Por experiência própria, eu sabia que páginas HTML (o script mais básico da Web) eram, realmente, muito mais rápidas e imediatas de carregar, embora não fossem necessariamente mais "leves" (ainda que não sobrecarregassem o servidor). Como o Digestivo, desde 2002, estava (e está) inteiro em ASP, pedi um argumento para mudar. O homem veio com um papo de que sites grandes nunca poderiam ser dinâmicos (em ASP) e, sim, estáticos (em HTML). E que esses sites não poderiam, por exemplo, comportar formulários ou implementar e-commerce. "E a Amazon?", eu tive de perguntar. "A Amazon é inteira em ASP e é um dos sites mais acessados da história da WWW", deixei escapar.

Lógico que depois dessa o tempo fechou. Ele havia mentido para mim, queria que eu acreditasse e ainda ficava bravo (como se a culpa não fosse sua) — eu o havia enfrentado e ele jamais iria me perdoar. Teve de admitir, a contragosto, que não era essa a razão (técnica) para não abrigar sites em ASP e, sim, que o portal deles estava mal das pernas, que esses servidores (de páginas dinâmicas) eram caros e que — ao contrário da Amazon — eles não tinham como bancar. Devia ser verdade mas, de novo, não era um argumento para o Digestivo mudar; afinal, depois vi, no portal deles, um site de um amigo que está lá até hoje, sob os seus "cuidados", e que nunca teve de mudar (continua dinâmico, em ASP, como sempre foi).

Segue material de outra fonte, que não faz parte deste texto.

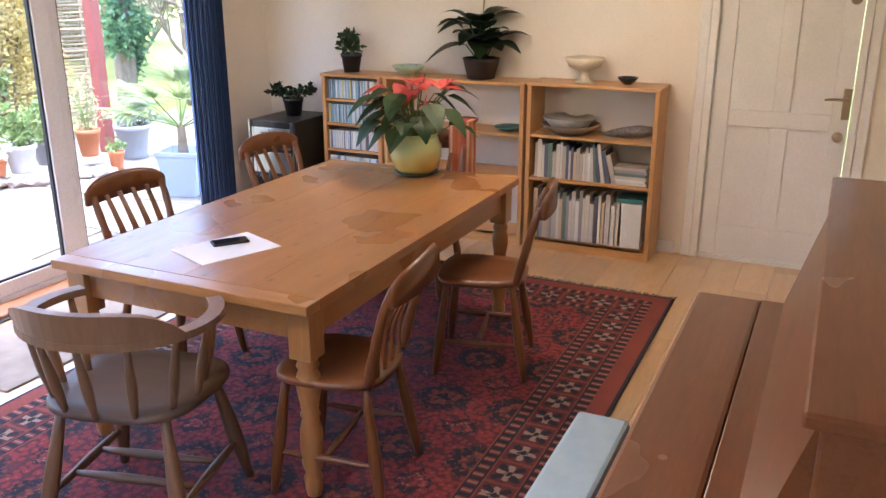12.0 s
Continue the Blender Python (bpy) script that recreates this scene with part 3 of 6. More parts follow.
# ---- rattan seats ----
def side_panel(parent, y, arm=0.64, back=0.985):
    """A curved cane end panel in the plane y: frame of doubled canes and a lattice."""
    outer = spline([(0.00, y, back), (0.09, y, back + 0.035), (0.18, y, back + 0.02), (0.235, y, back - 0.08), (0.275, y, arm + 0.18), (0.38, y, arm + 0.025), (0.57, y, arm - 0.02), (0.76, y, arm + 0.005), (0.815, y, arm - 0.03), (0.87, y, 0.36), (0.90, y, 0.0)], 6)
    b = sweep(bmesh.new(), outer, 0.021, 8)
    part("arm_cane", b, RATTAN, parent, smooth=True)
    inner = [p + Vector((-0.012, 0, -0.042)) for p in outer[6:52]]
    part("inner_cane", sweep(bmesh.new(), inner, 0.013, 7), RATTAN, parent, smooth=True)
    backl = spline([(0.0, y, back), (0.10, y, 0.74), (0.235, y, 0.47), (0.285, y, 0.24), (0.27, y, 0.0)], 6)
    part("back_cane", sweep(bmesh.new(), backl, 0.019, 8), RATTAN, parent, smooth=True)
    part("back_cane", sweep(bmesh.new(), [p + Vector((0.035, 0, 0.005)) for p in backl[1:-2]], 0.012, 7), RATTAN, parent, smooth=True)
    for z in (0.17, 0.205):
        part("rail", sweep(bmesh.new(), [(0.28, y, z), (0.885, y, z)], 0.013, 7), RATTAN, parent, smooth=True)

    def top(x):
        c = [p for p in outer]
        for p, q in zip(c, c[1:]):
            if p.x <= x <= q.x:
                return p.z + (q.z - p.z) * (x - p.x) / max(q.x - p.x, 1e-6) - 0.03
        return 0.3

    def low(x):
        for p, q in zip(backl, backl[1:]):
            if p.x <= x <= q.x:
                return p.z + (q.z - p.z) * (x - p.x) / max(q.x - p.x, 1e-6) + 0.02
        return 0.16

    def inside(x, z):
        return 0.03 < x < 0.87 and max(low(x), 0.205 if x > 0.27 else 0) < z < min(top(x), back)

    for sgn in (1, -1):
        for k in range(-12, 26):
            run, pts = [], []
            for i in range(200):
                x = 0.005 * i
                z = (k * 0.128) + sgn * x * 1.15
                if inside(x, z):
                    pts.append((x, y + 0.004 * sgn, z))
            if len(pts) > 5:
                part("lattice_cane", sweep(bmesh.new(), [pts[0], pts[-1]], 0.0072, 6), RATTAN, parent, smooth=True)


def piped(parent, name, h, m, material, seed, seams=(), e=0.5):
    """A stuffed pad with maroon piping along its edges."""
    c = part(name, puff(bmesh.new(), h, None, e, 18, 0.05, seed), material, parent, smooth=True)
    c.matrix_basis = m
    for q in seams:
        tm = math.acos(abs(q) ** (1 / e))
        half = []
        for k in range(25):
            th = tm * math.sin(math.pi / 2 * (-1 + k / 12))
            ph = math.acos(min(1.0, abs(q) ** (1 / e) / max(math.cos(th), 1e-6)))
            p = Vector((q * h[0], h[1] * math.cos(th) ** e * math.sin(ph) ** e, h[2] * math.copysign(abs(math.sin(th)) ** (1.3 * e), th)))
            half.append(p * (1 + 0.05 * noise.noise(p * 6 + Vector((seed, seed, 0)))))
        pts = half + [Vector((p.x, -p.y, p.z)) * 1.0 for p in half[-2:0:-1]]
        part("piping", sweep(bmesh.new(), pts, 0.0038, 6, True), PIPING, c, "maroon piping")
    return c


def rattan_seat(name, label, m, seats, cloth, seatcloth, backcloth, hx_, hz_):
    """Seat with cane ends, sprung base, back canes, seat pads and high back pads; it faces +x, and its width runs along y."""
    t = thing(name, label, "rattan seat", m)
    P = 0.64 if seats > 1 else 0.70
    W = P * seats + 0.06
    side_panel(t, 0.0)
    side_panel(t, W)
    for x, z in ((0.0, 0.985), (0.05, 0.84), (0.235, 0.45), (0.27, 0.20), (0.86, 0.34), (0.885, 0.19)):
        part("cross_cane", sweep(bmesh.new(), [(x, 0, z), (x, W, z)], 0.018, 8), RATTAN, t, smooth=True)
    n = 5 * seats
    for i in range(n):
        y = (i + 0.5) * W / n
        part("back_slat", sweep(bmesh.new(), [(0.0, y, 0.98), (0.10, y, 0.74), (0.235, y, 0.46)], 0.009, 6), RATTAN, t, smooth=True)
    part("seat_base", B(0.24, 0.86, 0.03, W - 0.03, 0.315, 0.345, bev=0.01), RATTAN, t)
    for i in range(seats):
        yc = 0.03 + P / 2 + i * P
        piped(t, "seat_pad", (0.375, P * 0.498, 0.062), pose(0.605, yc, 0.408), seatcloth, i * 3.1, (), 0.15)
        piped(t, "back_pad", (0.085, P * 0.48, 0.25), pose(0.285, yc, 0.68, 0, -22, 0), backcloth, 2 + i, (-0.72, 0.72), 0.40)
        piped(t, "head_pad", (0.125, P * 0.44, 0.165), pose(hx_, yc, hz_ + 0.05 * i, 0, -20, 0), cloth, 5 + i, (-0.74, 0.74), 0.44)
    return t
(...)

Para encerrar o caso, como todo mundo, o executivo desse portal queria que eu produzisse conteúdo exclusivo e grátis (para "talvez" constar da sua homepage) e queria — essa era demais — que eu dividisse (50-50) os anúncios que o Digestivo Cultural havia vinculado ou viria a vincular. Tudo bem, eles prometiam, igualmente, ir atrás de anunciantes para o site (embora, segundo o histórico que conhecidos haviam me passado, eles nunca fizessem isso na prática).

Foi com muito humor que outro amigo próximo matou essa charada de trabalho escravo em que eu e o Digestivo, muitas vezes, nos vemos enredados. Ele disse: "Você teve a manha de escolher internet e cultura — duas coisas, milenarmente, esquecidas, mal compreendidas e exploradas". Para completar o seu raciocínio macabro, eu acrescentaria "jornalismo" à receita de baixa remuneração e de desprezo geral.

Você, depois de ler tudo isso, deve se perguntar porque eu ainda não escolhi a eutanásia, a mesma de muitos filmes em cartaz. Ora, porque a falta de respeito, de dignidade e de profissionalismo, embora seja a regra nos primeiros tempos de empreendimentos como o nosso, vão se transformando — felizmente — em experiências ocasionais, pontuais, à medida que o tempo passa e que uma empreitada do nosso nível vai superando essa "fase". Ou seja: depois de bater em muitas portas que não costumam abrir, e de berrar na orelha de surdos crônicos, um anjo da guarda ou outro vai olhando para você e — finalmente — entendendo o que você faz. E te ajudando a chegar onde você quer chegar. Mas demora.

Claro que até hoje eu entro em roubadas antológicas (e saio logo). Na outra semana, como disse, convidaram o Digestivo pra organizar eventos culturais — de graça. Na semana anterior, um amigo (outro entre tantos), contestou o layout do site, sugerindo que o Digestivo seguisse — vejam só — a disposição de textos e imagens de, justamente,... um clone do Digestivo Cultural. As pessoas, na maioria das vezes, falam sem pensar, mas é impressionante como — sem nenhum conhecimento do negócio — elas sempre sabem o que é melhor, o que é mais correto, o que é mais apropriado. Pra você, lógico.